For felons, getting a job is tough, so getting money for food isn't easy. Food stamps can help tide one over until some benevolent employer offers them a job. But people who have drug felonies are out of luck because Missouri bans them from getting food stamps.
Missouri is one of only nine states that have a full ban on both cash assistance and food stamp benefits for people convicted of a drug felony. Only drug felons are affected by the ban, and a new study argues that women and children are disproportionately affected.
In 1996, President Bill Clinton signed into law a massive welfare reform bill that included a federal ban on cash assistance (TANF) and food stamps (SNAP) for anybody convicted of a drug felony -- no matter how long ago the felony occurred or what drug the felony was for. States were allowed to opt-out of the law and many did. But twelve states still enforce the ban on TANF and nine states, including Missouri, enforce a ban on both TANF and SNAP.
A new study by the Sentencing Project, "A Lifetime of Punishment," looks at the effects the cash assistance and food stamp ban has had on women, who are most affected.
One of the main points of the study is that over the past 30 or so years, the prison population has exploded, largely due to drug crimes and this has had a huge negative impact on women. Just over 25 percent of women in prison are in for a drug crime. And women make up 85.9 percent of all TANF recipients and are twice as likely as men to receive food stamps. So any ban on food stamps for drug felons means women are going to be more likely to be affected.
And although the past 30 years has seen more people being sent to prison than at any time in history, women have been sent to prison for drug crimes has risen faster than men. From 1980 to 2010, the number of women in prison rose by 646%, compared to a 419% increase for men nationwide, according to the study.
In Missouri, those numbers are even greater. According to the Women's Prison Association, the Show-Me state had 158 female prisoners in 1977. By 2004, that number jumped to about 2,500 - a 1,484 percent increase, more than double the nation's average and good for eight-highest in the country. Today, there are about 10,500 women in Missouri who can't get food stamps because of a drug felony.
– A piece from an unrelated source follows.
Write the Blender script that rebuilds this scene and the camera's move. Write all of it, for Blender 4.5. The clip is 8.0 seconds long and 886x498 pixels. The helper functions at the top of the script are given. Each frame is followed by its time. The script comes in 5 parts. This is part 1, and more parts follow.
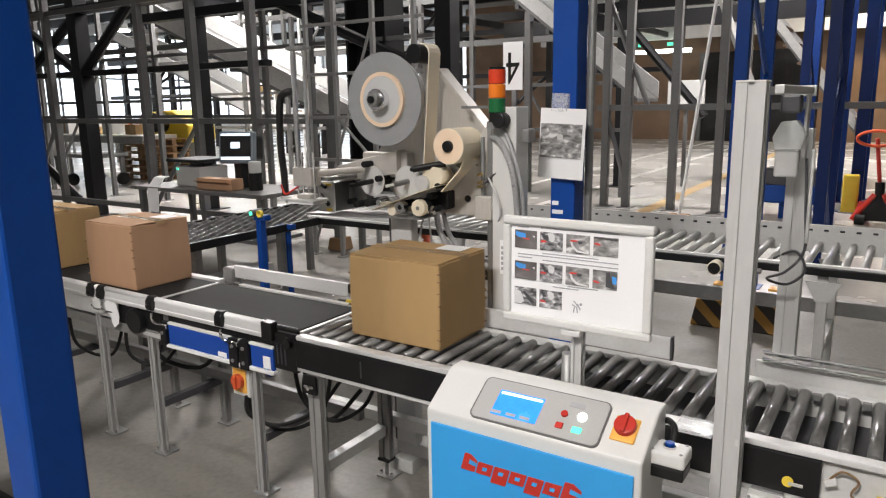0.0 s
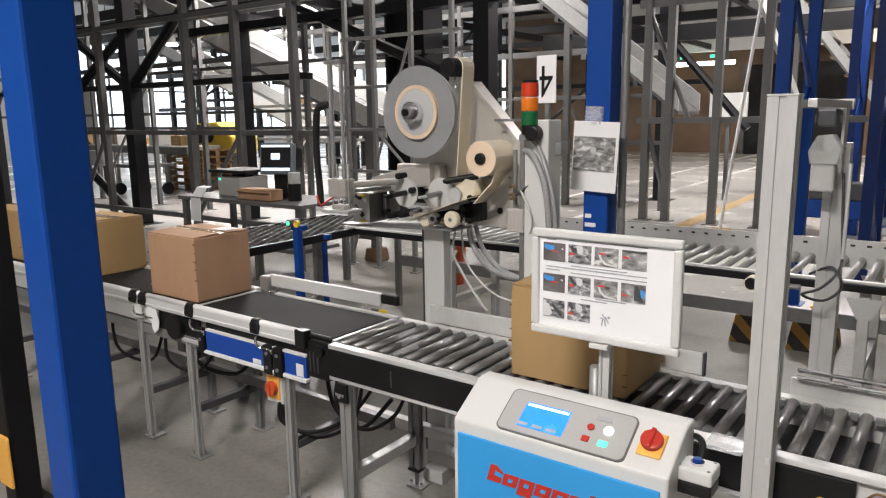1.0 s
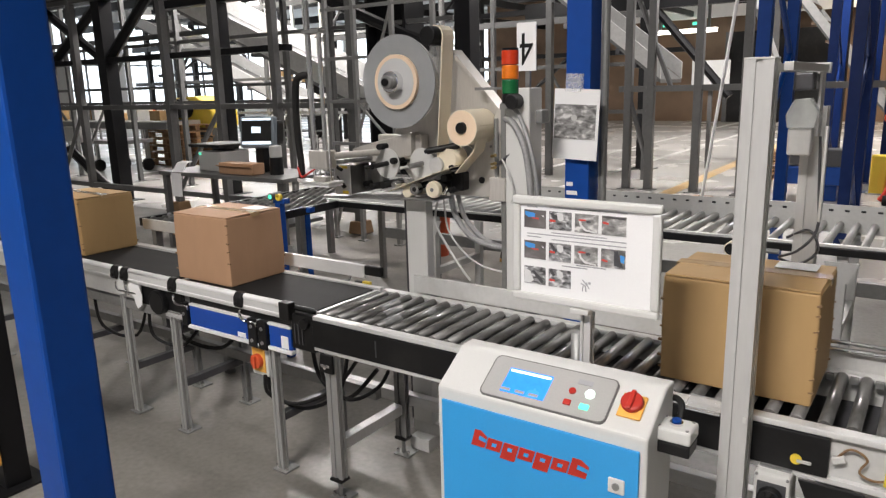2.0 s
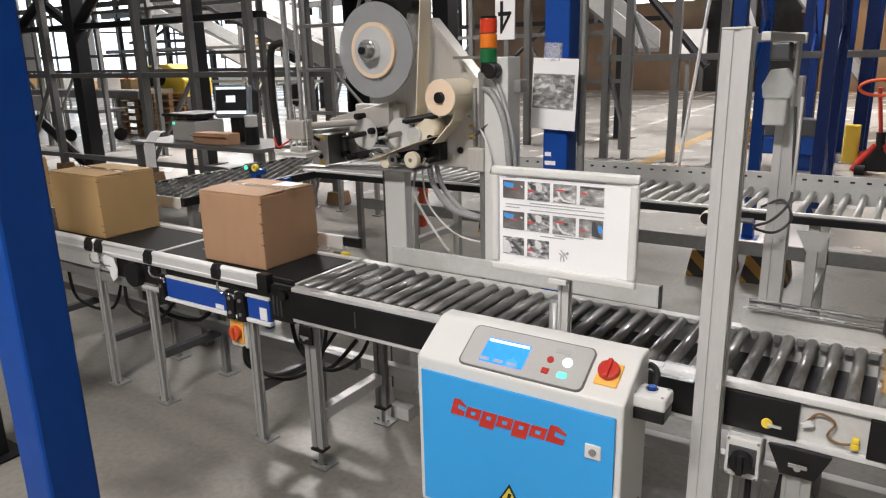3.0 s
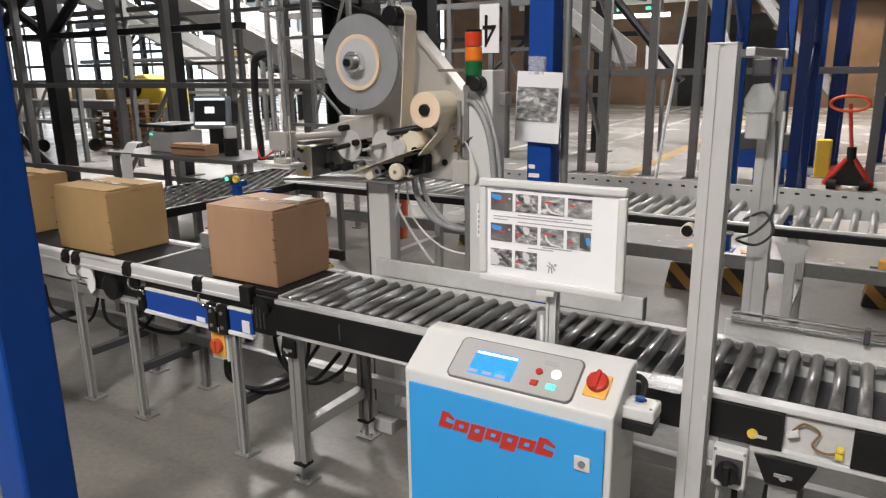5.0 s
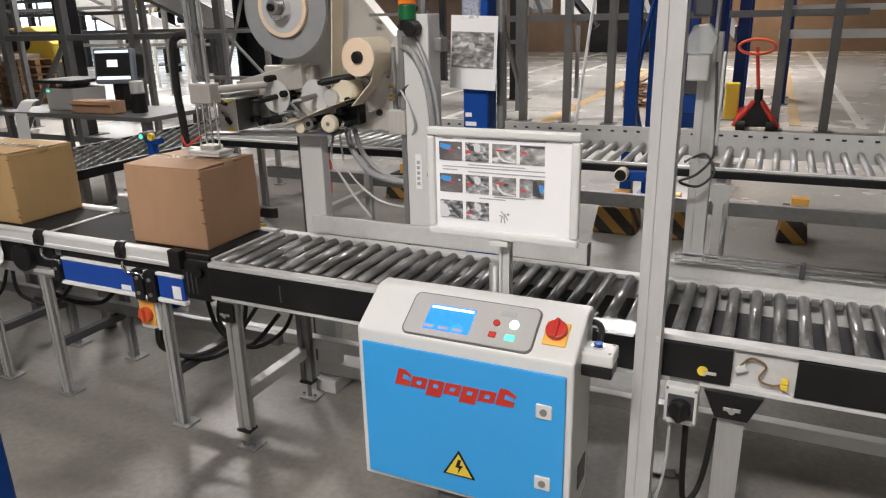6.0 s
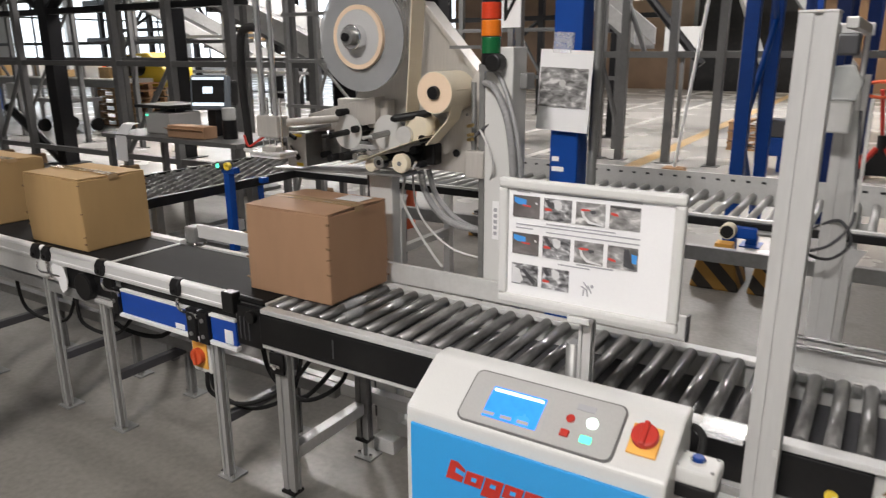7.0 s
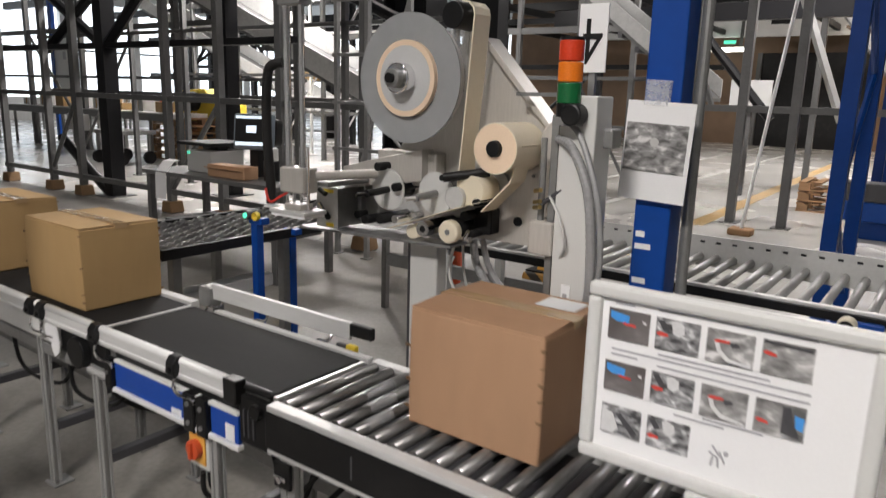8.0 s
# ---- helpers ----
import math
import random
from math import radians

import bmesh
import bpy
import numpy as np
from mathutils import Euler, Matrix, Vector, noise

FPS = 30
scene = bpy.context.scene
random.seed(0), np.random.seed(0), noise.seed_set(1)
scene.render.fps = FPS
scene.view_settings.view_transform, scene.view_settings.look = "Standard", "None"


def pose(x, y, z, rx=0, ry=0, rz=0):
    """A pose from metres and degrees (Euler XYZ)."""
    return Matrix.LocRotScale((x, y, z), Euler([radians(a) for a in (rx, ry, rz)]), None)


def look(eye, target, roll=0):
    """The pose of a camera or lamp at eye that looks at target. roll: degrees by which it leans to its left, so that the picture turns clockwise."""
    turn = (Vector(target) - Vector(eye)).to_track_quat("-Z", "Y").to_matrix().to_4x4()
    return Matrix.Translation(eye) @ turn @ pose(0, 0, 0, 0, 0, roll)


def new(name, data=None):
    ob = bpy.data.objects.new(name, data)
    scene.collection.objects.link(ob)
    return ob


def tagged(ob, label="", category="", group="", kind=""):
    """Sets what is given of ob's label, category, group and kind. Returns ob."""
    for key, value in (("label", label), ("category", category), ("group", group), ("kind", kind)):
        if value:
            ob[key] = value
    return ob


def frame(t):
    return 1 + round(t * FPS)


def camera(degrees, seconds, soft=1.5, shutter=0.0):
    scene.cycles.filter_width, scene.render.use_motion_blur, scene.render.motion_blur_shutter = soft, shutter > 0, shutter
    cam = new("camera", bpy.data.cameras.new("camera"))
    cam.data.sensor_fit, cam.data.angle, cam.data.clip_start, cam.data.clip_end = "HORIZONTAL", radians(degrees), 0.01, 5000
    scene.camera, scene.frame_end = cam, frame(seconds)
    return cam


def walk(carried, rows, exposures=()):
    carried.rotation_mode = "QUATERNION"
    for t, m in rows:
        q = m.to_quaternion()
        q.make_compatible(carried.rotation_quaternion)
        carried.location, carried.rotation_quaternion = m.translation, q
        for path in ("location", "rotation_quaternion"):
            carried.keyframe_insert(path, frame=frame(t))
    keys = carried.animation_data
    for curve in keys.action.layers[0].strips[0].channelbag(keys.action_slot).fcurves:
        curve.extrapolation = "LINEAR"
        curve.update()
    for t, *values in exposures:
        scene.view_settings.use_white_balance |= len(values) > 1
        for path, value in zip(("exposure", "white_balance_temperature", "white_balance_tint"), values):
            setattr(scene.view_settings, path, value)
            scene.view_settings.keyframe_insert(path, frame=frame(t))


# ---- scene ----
cam = camera(63.9, 8.0, soft=1.2, shutter=0.3)
PATH = [
    (0, (0.312, 0.139, 1.565), (-0.765, 1.776, 1.164), -0.9),
    (0.5, (0.33, 0.139, 1.569), (-0.787, 1.75, 1.172), -1.1),
    (1, (0.342, 0.137, 1.567), (-0.826, 1.719, 1.2), -0.8),
    (1.5, (0.354, 0.133, 1.562), (-0.809, 1.719, 1.199), -1.5),
    (2, (0.354, 0.137, 1.558), (-0.772, 1.729, 1.115), -1.5),
    (3.5, (0.352, 0.135, 1.56), (-0.705, 1.748, 1.031), -1.3),
    (4, (0.351, 0.118, 1.56), (-0.715, 1.744, 1.09), -0.4),
    (5.3, (0.305, 0.130, 1.556), (-0.652, 1.808, 1.034), -1.3),
    (5.5, (0.284, 0.138, 1.55), (-0.569, 1.855, 0.981), -1.0),
    (6, (0.231, 0.138, 1.545), (-0.572, 1.859, 0.919), -1.4),
    (6.5, (0.19, 0.215, 1.54), (-0.689, 1.905, 0.93), -0.5),
    (7, (0.144, 0.412, 1.542), (-0.886, 2.039, 1.002), -0.3),
    (7.5, (0.05, 0.606, 1.529), (-1.107, 2.144, 0.987), 1.7),
    (8, (-0.134, 0.792, 1.544), (-1.285, 2.372, 1.118), 1.6),
]
walk(cam, [(t, look(eye, target, roll)) for t, eye, target, roll in PATH], exposures=((0, 0.04), (4, 0.03), (5.5, -0.03), (7, -0.05), (8, -0.18)))

# ---- light ----
world = bpy.data.worlds.new("world")
scene.world = world
world.use_nodes = True
sky = world.node_tree.nodes.new("ShaderNodeTexSky")
sky.sky_type, sky.sun_disc, sky.sun_elevation, sky.sun_rotation = "NISHITA", False, radians(35), radians(-70)
world.node_tree.links.new(sky.outputs[0], world.node_tree.nodes["Background"].inputs[0])
world.node_tree.nodes["Background"].inputs[1].default_value = 0.1


def area_lamp(name, where, target, sx, sy, watts, colour):
    data = bpy.data.lights.new(name, "AREA")
    data.shape, data.size, data.size_y, data.energy, data.color = "RECTANGLE", sx, sy, watts, colour
    ob = new(name, data)
    ob.matrix_world = look(where, target)
    return ob


# the hall round the conveyors is laid out from this point
HALL = Matrix.Translation((0.33, 0.14, 0)) @ Matrix.Rotation(radians(0.6), 4, "Z") @ Matrix.Scale(1.07, 4) @ Matrix.Translation((-0.33, -0.14, 0))
WARM = (1.0, 0.945, 0.92)
# ceiling lamps added to brighten parts of the hall, not known fixtures
ADDED_LAMPS = [(-0.5, -2.3, 470), (2.8, -1.0, 20), (-6.6, -3.4, 15), (-3.4, 4.6, 60), (-8.2, 8.2, 900), (-13.0, 11.0, 800), (-14.0, 17.0, 420), (-20.0, 15.5, 380), (-1.2, 10.6, 600), (-1.5, 18.5, 700), (0.5, 31.5, 220)]
for lx, ly, watts in ADDED_LAMPS:
    here = HALL @ Vector((lx, ly, 4.93))
    area_lamp("added_luminaire_light", here, (here.x, here.y + 0.001, 0), 1.6, 0.54, watts * 1.12, WARM)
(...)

The study explains how being a felon makes it more difficult to get a job and obtain loans and grants for education. And when one adds "harder to get food" to that mix, things just get worse.
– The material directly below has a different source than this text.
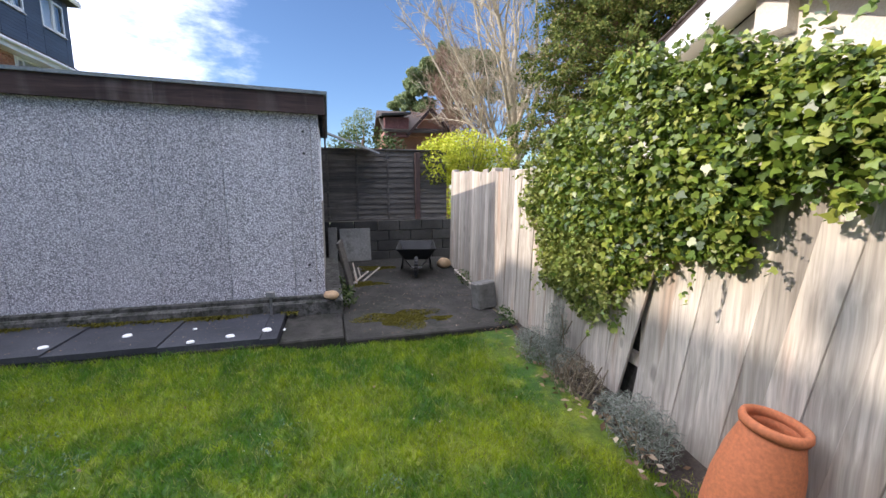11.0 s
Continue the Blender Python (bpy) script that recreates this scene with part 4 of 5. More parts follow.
tiles(broof, (-4.45, 13.2, 1.75), (1, 0, 0), (0, 5.0, 2.07), 46, 18, 0.3, math.hypot(5, 2.07) / 18, M_TILE, seed=9)
bm = bmesh.new()
rod(bm, (AX, 9.8, AZ + 0.0), (AX, 18.2, AZ + 0.0), 0.085)
rod(bm, (AX, 18.2, 3.84), (9.5, 18.2, 3.84), 0.1)
part("ridge_tiles", bm, M_TILE, broof)
bm = bmesh.new()
for sx in (-1, 1):
    ex, SL = AX + sx * 3.4, SLOPES[sx]
    prism(bm, [(AX, 9.8, AZ), (ex, 9.8, AZ - 3.4 * SL), (ex, 9.8, AZ - 0.27 - 3.4 * SL), (AX, 9.8, AZ - 0.27)], (0, 0.03, 0))
part("barge_board", bm, M_UPVC, bg_house, "wide white bargeboard")
bm = bmesh.new()
for sx in (-1, 1):
    ex, SL = AX + sx * 3.4, SLOPES[sx]
    prism(bm, [(AX, 9.83, AZ - 0.24), (ex, 9.83, AZ - 0.24 - 3.4 * SL), (ex, 9.83, AZ - 0.26 - 3.4 * SL), (AX, 9.83, AZ - 0.26)], (0, 0.27, 0))
part("soffit", bm, M_CREAM, bg_house)
bm = bmesh.new()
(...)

Continue reading for more effects of a food stamps ban for drug felons, including those in recovery programs. "Most people returning home from prison had been struggling in some significant way prior to their involvement with the criminal justice system," the study says. "Surveys consistently show that substantial proportions of people who are incarcerated have histories of substance abuse, mental health issues, homelessness, or physical or sexual abuse. Without proper support, these individuals may continue to struggle with similar issues upon their release from prison."
Some effects of the TANF and SNAP ban, according to the study:
• It's already hard to get a job as a felon, but no access to cash assistance or food stamps makes it even more difficult to secure the basics in order to find a job and get back on one's feet.
• Many drug felons have drug addictions and need to use treatment centers. However, treatment centers have long depended on TANF and SNAP programs to offset the costs of their own programs. No benefits means higher costs for drug treatment, which means fewer people can get help.
• Children of drug felons are able to get benefits, but because their parent is not, the total amount of assistance a household receives is decreased, which inevitably impacts children.
• Public health is impacted because overall nutrition is worse and women are more likely to engage in risky behavior, such as prostitution, to obtain money, which can lead to increased HIV cases.
This has been an issue in Missouri for a few years now, with several attempts by activists and lawmakers to get the ban lifted. And in 2008, a Missouri group put out a study that echoed many of the points argued by the Sentencing Project. The idea has had support from both parties, but always seems to get stuck somewhere in committee.
Most recently, Rep. Bonnaye Mims (D-Kansas City) has proposed lifting the food stamp ban.
"I'm not saying that drugs is a good thing, but they have served their time," Mims said, according to the El Dorado Springs Sun. "They served their punishment for whatever it is that happened. They deserve a chance."